● Given problem:
What is to be transcribed is the run of lines opening with the one that has "Continue the Blender" and closing with the one that has "bm, M_RAMP, lug)", and only that run, exactly.

· · · · · · ·

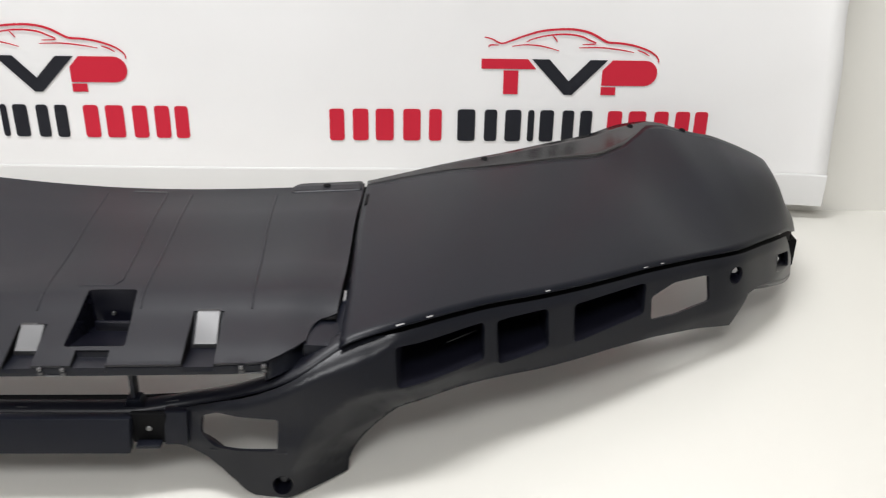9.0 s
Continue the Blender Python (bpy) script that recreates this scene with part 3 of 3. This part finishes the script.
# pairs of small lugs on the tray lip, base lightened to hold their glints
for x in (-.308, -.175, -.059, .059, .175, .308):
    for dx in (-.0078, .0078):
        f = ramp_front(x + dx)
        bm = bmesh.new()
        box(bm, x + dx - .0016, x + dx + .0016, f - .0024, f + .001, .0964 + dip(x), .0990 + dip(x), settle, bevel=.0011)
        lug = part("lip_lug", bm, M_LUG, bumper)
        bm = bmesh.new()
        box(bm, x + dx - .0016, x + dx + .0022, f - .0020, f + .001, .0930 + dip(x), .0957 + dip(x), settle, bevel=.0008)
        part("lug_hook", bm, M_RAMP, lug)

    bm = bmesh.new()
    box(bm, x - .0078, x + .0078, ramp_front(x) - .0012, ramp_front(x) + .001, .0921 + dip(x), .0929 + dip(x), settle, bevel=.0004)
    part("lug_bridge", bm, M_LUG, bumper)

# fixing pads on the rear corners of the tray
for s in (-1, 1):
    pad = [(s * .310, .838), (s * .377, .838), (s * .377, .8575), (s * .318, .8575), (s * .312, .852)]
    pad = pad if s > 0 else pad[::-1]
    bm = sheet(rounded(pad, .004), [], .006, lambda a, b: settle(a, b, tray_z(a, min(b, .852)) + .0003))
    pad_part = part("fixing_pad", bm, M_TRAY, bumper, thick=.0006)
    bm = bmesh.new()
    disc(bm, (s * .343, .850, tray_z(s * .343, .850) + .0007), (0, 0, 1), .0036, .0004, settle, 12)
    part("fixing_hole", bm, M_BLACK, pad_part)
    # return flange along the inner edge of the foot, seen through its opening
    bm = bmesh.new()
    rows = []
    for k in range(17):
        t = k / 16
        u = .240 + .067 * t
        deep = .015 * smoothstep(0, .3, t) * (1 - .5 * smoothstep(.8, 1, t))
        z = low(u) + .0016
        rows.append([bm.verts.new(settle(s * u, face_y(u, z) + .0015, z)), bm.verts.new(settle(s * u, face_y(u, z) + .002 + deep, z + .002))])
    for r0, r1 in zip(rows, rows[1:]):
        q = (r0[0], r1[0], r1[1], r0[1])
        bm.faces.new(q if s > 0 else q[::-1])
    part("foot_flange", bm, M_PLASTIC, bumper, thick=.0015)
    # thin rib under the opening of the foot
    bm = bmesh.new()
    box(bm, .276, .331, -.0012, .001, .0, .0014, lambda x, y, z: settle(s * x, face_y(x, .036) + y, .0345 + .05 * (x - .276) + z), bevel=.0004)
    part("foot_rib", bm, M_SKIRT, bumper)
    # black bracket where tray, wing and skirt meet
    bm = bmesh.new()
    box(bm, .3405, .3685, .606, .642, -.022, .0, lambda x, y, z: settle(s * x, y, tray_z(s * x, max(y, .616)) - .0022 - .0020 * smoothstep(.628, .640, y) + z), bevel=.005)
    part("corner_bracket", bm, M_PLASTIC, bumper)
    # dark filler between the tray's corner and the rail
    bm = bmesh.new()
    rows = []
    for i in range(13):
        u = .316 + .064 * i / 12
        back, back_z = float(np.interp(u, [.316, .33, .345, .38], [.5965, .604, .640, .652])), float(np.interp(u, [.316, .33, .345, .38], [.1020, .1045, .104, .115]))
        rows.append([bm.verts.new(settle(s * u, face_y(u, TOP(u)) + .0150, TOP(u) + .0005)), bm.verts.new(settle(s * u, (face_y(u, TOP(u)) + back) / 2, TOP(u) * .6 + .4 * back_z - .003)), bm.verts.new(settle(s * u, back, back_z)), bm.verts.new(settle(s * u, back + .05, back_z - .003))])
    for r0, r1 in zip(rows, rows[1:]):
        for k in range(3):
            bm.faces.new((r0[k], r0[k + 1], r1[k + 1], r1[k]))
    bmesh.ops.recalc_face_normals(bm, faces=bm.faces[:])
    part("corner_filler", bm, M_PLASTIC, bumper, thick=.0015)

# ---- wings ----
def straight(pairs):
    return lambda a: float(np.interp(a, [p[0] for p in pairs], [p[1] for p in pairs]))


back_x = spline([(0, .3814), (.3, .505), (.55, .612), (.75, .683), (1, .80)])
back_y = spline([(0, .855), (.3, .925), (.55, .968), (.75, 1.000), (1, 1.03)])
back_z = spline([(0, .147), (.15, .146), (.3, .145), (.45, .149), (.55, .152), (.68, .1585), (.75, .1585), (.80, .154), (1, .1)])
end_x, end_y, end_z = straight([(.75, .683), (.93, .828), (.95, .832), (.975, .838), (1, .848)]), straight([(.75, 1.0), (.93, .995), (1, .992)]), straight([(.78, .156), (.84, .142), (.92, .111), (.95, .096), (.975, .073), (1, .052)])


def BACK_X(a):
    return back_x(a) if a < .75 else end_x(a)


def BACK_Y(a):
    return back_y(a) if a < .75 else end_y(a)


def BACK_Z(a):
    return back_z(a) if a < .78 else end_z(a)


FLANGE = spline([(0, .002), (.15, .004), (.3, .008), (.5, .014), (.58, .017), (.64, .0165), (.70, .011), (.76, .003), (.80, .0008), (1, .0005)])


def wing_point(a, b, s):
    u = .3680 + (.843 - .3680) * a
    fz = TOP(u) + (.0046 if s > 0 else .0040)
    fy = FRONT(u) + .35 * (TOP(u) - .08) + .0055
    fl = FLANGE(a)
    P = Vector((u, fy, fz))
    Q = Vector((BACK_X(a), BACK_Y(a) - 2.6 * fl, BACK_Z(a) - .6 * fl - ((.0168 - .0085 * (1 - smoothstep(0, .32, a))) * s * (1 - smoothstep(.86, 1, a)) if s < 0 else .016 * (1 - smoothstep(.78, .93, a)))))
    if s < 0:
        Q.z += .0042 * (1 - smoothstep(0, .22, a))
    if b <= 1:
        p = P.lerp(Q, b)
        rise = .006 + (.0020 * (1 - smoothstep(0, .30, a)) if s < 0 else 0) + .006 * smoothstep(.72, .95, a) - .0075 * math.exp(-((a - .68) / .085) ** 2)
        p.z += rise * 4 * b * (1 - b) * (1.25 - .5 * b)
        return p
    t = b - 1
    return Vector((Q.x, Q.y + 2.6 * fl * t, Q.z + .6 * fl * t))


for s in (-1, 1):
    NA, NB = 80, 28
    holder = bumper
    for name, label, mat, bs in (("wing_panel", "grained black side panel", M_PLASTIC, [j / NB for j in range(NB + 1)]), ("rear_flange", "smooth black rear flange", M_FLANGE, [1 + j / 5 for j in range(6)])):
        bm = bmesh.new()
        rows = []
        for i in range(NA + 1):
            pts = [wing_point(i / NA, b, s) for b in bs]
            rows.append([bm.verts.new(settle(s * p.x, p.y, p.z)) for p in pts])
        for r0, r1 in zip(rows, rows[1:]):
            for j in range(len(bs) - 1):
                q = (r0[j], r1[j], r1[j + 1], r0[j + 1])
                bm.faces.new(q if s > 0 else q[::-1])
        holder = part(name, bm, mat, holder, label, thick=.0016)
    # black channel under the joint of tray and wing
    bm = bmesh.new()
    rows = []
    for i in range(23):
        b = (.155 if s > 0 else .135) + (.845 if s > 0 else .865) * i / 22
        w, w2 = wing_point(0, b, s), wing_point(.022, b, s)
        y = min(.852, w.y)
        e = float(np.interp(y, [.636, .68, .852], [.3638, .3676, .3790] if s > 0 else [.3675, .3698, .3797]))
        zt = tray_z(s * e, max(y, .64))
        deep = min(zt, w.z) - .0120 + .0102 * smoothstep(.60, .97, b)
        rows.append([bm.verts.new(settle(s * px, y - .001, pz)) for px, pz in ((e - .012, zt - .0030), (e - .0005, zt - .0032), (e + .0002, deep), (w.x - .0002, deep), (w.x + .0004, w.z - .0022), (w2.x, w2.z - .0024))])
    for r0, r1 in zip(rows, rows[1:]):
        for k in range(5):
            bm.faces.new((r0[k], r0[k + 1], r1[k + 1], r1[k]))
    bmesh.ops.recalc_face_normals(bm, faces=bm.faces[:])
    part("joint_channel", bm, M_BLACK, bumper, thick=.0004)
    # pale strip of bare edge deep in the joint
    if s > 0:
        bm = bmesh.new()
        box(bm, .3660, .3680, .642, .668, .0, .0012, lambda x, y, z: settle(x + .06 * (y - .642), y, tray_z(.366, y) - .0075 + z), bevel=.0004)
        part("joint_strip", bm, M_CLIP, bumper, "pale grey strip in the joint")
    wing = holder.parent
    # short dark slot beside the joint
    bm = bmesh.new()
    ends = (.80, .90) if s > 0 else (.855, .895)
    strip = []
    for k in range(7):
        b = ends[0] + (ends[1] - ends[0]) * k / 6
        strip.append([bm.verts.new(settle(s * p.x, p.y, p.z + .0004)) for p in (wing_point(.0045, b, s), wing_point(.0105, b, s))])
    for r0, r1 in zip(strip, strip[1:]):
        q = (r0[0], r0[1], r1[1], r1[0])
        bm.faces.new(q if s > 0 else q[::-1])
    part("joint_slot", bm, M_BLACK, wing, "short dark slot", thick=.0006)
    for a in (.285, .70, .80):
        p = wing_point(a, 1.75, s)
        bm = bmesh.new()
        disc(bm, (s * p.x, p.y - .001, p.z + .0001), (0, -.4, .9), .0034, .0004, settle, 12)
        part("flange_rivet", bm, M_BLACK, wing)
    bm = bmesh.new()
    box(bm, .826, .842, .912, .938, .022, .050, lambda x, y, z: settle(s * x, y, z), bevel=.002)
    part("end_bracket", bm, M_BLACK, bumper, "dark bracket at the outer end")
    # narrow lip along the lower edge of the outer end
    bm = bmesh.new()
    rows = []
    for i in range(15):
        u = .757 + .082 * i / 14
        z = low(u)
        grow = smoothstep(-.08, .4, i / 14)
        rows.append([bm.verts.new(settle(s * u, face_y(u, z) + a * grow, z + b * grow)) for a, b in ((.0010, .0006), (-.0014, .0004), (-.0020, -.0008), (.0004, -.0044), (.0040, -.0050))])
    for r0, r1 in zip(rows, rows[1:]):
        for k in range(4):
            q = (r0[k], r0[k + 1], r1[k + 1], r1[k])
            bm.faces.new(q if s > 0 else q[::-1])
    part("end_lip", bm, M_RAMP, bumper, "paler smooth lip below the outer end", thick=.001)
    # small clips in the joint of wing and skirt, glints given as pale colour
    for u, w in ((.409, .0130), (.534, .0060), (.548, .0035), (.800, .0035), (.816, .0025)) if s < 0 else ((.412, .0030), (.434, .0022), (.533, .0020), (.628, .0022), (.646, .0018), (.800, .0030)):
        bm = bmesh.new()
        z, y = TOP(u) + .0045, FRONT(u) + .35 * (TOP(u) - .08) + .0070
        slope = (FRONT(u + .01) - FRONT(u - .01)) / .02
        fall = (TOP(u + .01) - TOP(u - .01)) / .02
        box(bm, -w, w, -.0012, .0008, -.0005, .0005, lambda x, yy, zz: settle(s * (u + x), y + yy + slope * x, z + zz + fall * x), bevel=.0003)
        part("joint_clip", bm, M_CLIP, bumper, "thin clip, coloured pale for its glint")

· · · · · · ·

● Right answer:
Continue the Blender Python (bpy) script that recreates this scene with part 3 of 3. This part finishes the script.
# pairs of small lugs on the tray lip, base lightened to hold their glints
for x in (-.308, -.175, -.059, .059, .175, .308):
    for dx in (-.0078, .0078):
        f = ramp_front(x + dx)
        bm = bmesh.new()
        box(bm, x + dx - .0016, x + dx + .0016, f - .0024, f + .001, .0964 + dip(x), .0990 + dip(x), settle, bevel=.0011)
        lug = part("lip_lug", bm, M_LUG, bumper)
        bm = bmesh.new()
        box(bm, x + dx - .0016, x + dx + .0022, f - .0020, f + .001, .0930 + dip(x), .0957 + dip(x), settle, bevel=.0008)
        part("lug_hook", bm, M_RAMP, lug)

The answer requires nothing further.